9. The press system according to claim 3, wherein

the feeding device includes work rolls arranged on an upstream side of the rolls in a conveying direction of the coil material, and is brought into the closed state to straighten the coil material and brought into the open state to release the coil material, and

the control means determines, based on a result of detection by the load detection means and the length of the pin, a second timing at which the work rolls are switched from the closed state to the open state, the second timing being a timing different from the first timing.
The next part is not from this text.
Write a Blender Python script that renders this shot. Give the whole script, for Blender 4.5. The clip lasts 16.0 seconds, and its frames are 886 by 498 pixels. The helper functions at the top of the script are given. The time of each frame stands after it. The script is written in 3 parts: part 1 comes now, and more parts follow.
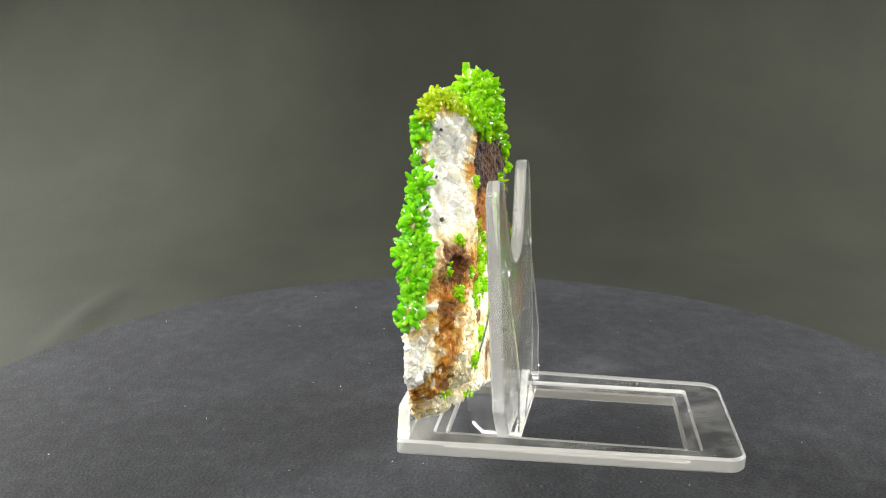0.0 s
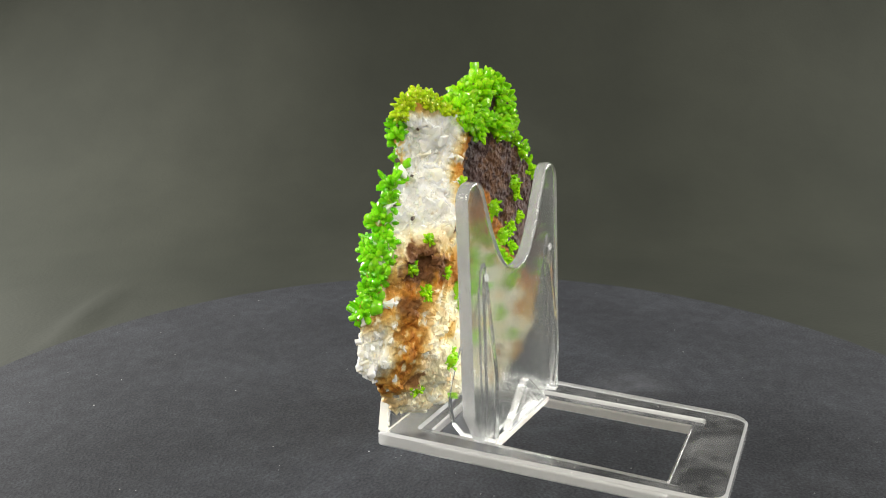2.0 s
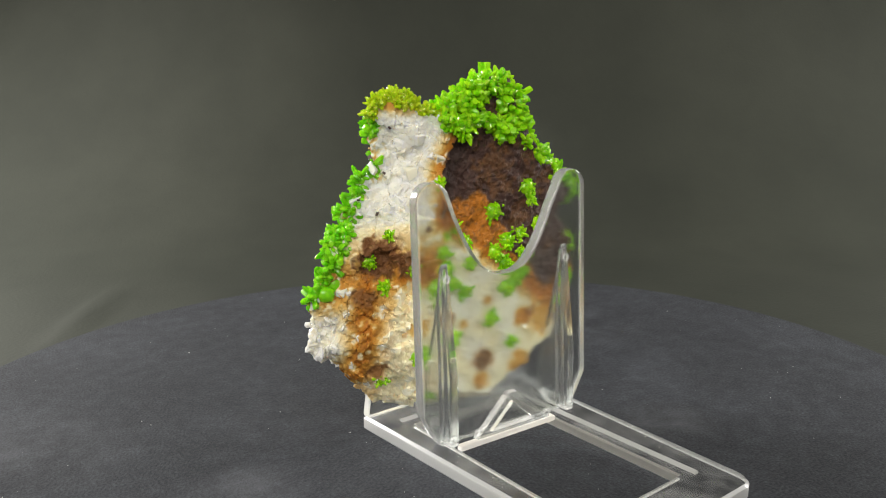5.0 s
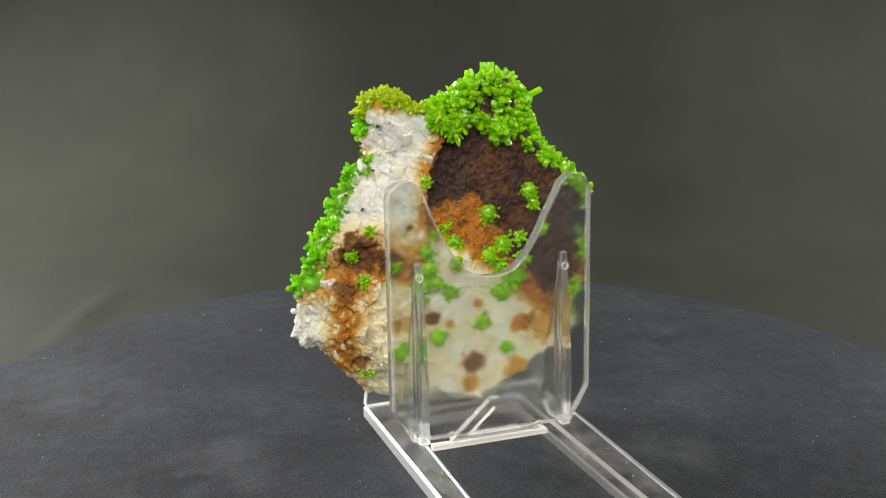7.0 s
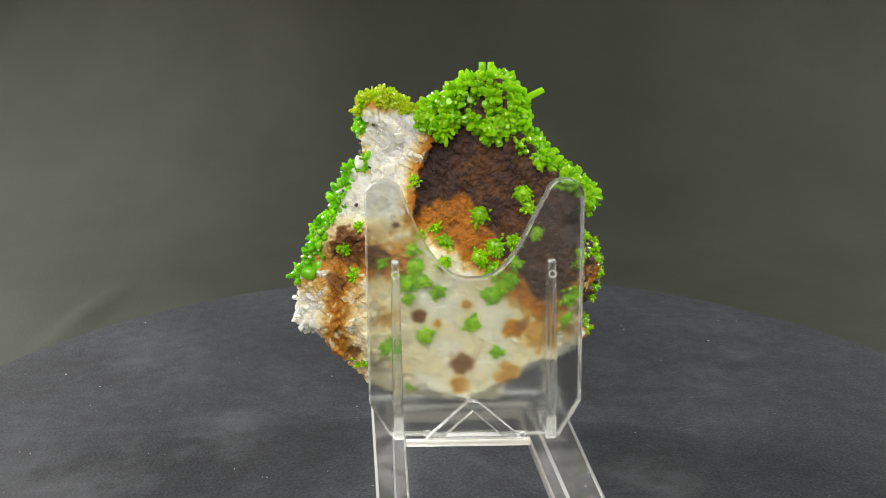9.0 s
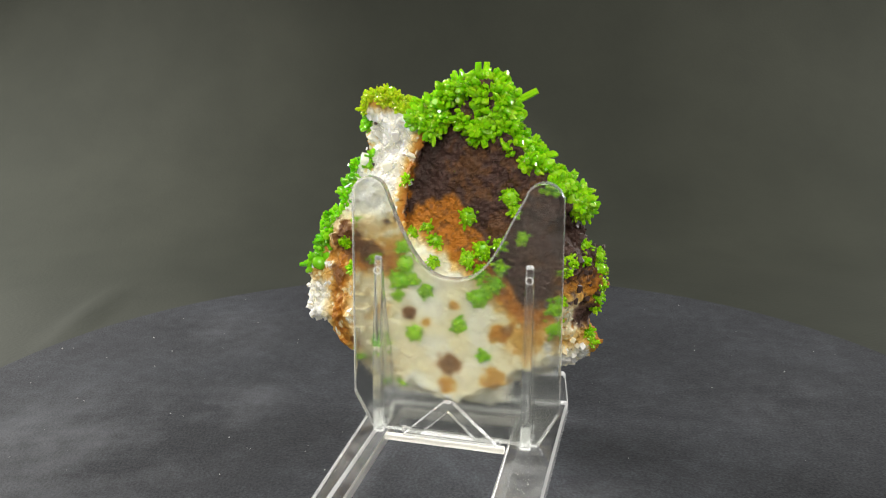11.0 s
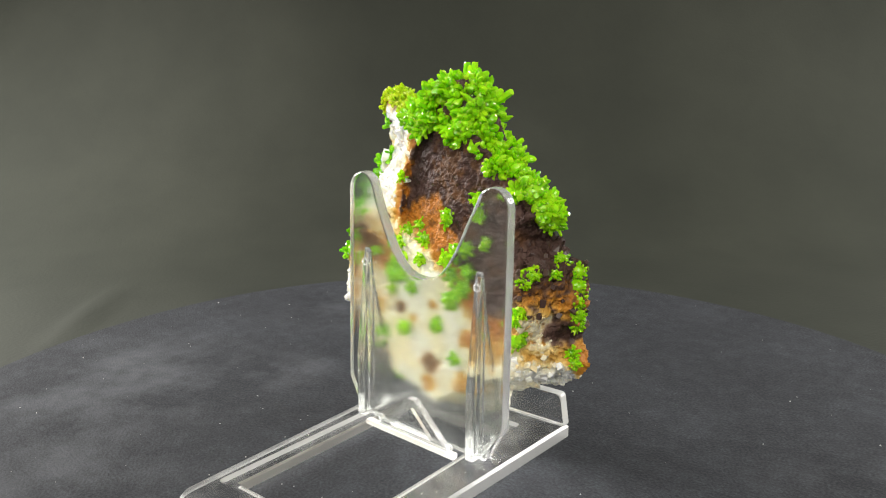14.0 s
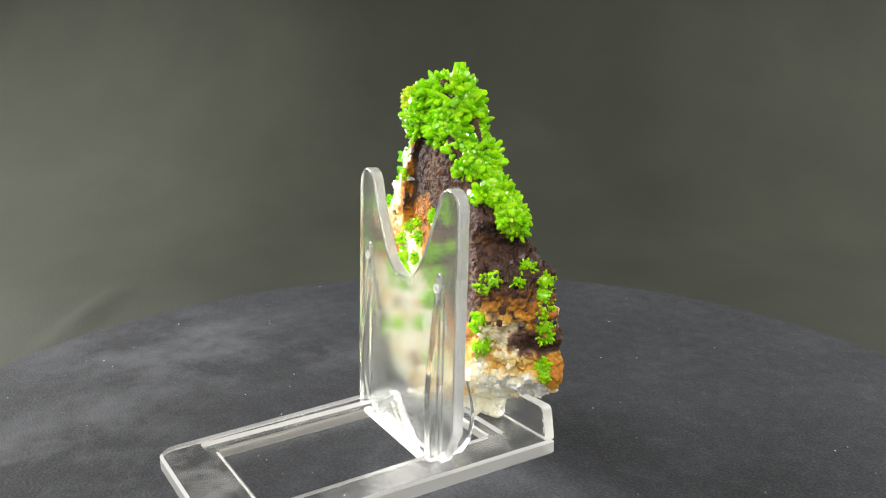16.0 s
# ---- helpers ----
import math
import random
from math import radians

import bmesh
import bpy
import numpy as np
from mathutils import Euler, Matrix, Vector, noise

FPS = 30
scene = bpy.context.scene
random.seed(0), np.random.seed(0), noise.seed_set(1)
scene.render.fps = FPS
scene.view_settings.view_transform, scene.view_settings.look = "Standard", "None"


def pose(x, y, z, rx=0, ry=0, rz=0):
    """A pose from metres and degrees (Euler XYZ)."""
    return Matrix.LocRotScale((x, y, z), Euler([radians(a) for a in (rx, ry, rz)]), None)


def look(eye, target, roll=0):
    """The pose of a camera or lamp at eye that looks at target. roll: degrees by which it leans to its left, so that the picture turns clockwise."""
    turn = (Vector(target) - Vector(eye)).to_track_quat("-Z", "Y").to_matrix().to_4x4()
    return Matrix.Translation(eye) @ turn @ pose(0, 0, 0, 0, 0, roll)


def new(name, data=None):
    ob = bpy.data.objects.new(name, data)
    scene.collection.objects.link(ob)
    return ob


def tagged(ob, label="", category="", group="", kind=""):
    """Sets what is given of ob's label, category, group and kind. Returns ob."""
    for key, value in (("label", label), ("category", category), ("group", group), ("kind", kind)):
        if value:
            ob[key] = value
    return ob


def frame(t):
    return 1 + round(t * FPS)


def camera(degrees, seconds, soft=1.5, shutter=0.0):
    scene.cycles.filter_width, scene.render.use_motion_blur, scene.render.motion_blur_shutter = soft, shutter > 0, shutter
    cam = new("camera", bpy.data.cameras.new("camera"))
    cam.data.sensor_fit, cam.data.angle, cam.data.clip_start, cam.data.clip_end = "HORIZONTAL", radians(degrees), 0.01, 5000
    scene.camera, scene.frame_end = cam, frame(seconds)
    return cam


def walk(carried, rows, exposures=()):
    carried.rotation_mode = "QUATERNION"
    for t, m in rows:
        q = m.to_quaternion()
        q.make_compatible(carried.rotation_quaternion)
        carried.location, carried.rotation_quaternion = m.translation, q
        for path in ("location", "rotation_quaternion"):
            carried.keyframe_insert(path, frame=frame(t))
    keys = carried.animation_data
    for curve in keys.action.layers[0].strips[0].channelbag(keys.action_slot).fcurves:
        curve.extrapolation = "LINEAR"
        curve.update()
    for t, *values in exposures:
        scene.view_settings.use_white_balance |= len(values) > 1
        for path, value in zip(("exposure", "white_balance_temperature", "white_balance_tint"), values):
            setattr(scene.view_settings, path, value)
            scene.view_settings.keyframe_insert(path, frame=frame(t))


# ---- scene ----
MM = 0.001
CLIP = 16.0

# camera: stands still, a hand's width from the turntable
cam = camera(58.52, CLIP, soft=1.1)
EYE = Vector((0.0, -0.190, 0.0889))
VIEW = look(EYE, EYE + Vector((-0.0098, 0.9745, -0.2244)), roll=-0.39)
walk(cam, [(0.0, VIEW), (CLIP, VIEW)], exposures=[(0.0, 0.41), (1.5, 0.26), (3.5, 0.09), (7.0, 0.04), (9.0, 0.06), (13.0, 0.09), (14.5, 0.22), (CLIP, 0.34)])


def turn(t):
    """The turntable's angle in degrees."""
    return 13.54 - 8.541 * (t - 8.0) - 1.368 * ((t - 8.0) / 8.0) ** 2


# ---- light ----
world = bpy.data.worlds.new("room_light")
scene.world = world
world.use_nodes = True
world.node_tree.nodes["Background"].inputs[0].default_value = (0.55, 0.58, 0.6, 1)
world.node_tree.nodes["Background"].inputs[1].default_value = 0.06


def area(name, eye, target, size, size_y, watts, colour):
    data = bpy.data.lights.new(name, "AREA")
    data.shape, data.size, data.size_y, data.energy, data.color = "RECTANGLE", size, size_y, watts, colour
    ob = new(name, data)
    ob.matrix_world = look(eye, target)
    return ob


# Unseen side fills, added to brighten the backdrop's sides and the felt.
area("added_fill_left", (-0.60, 0.32, 0.31), (-0.36, 0.12, 0.03), 0.30, 0.25, 7.5, (1.0, 0.98, 0.95))
area("added_fill_right", (0.62, 0.24, 0.29), (0.27, 0.16, -0.02), 0.30, 0.25, 3.8, (1.0, 0.99, 0.96))
# Out-of-view key lamp, assumed from how the stone is lit.
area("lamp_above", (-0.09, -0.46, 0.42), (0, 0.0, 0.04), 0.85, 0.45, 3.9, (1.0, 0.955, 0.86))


# ---- materials ----
def material(name, colour, rough=0.5, **inputs):
    m = bpy.data.materials.new(name)
    m.use_nodes = True
    b = m.node_tree.nodes["Principled BSDF"]
    b.inputs["Base Color"].default_value = (*colour, 1)
    b.inputs["Roughness"].default_value = rough
    for key, value in inputs.items():
        b.inputs[key.replace("_", " ")].default_value = value
    return m


def node(m, kind, **values):
    n = m.node_tree.nodes.new(kind)
    for key, value in values.items():
        n.inputs[key.replace("_", " ")].default_value = value
    return n


def link(m, a, b):
    m.node_tree.links.new(a, b)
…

10. A control method of a press system, the press system including a holding device configured to hold a coil material, a press machine configured to perform progressive stamping press in which several stamping actions are performed in a plurality of stages, and a feeding device configured to feed the coil material held by the holding device to the press machine, wherein

the feeding device includes rolls configured to convey the coil material to the press machine in a closed state in which the coil material is clamped therebetween and be brought into an open state in which the coil material is released when stamping by the press machine is started,

the press machine includes; load detection means configured to detect a load at a time of the stamping; a pin configured to be inserted into a hole pierced in the coil material for positioning at the time of the stamping; and control means configured to control the feeding device and the press machine to perform the stamping in coordination with each other, and

the control method includes determining, by the control means, a timing for switching the rolls from the closed state to the open state based on a result of detection by the load detection means and a length of the pin.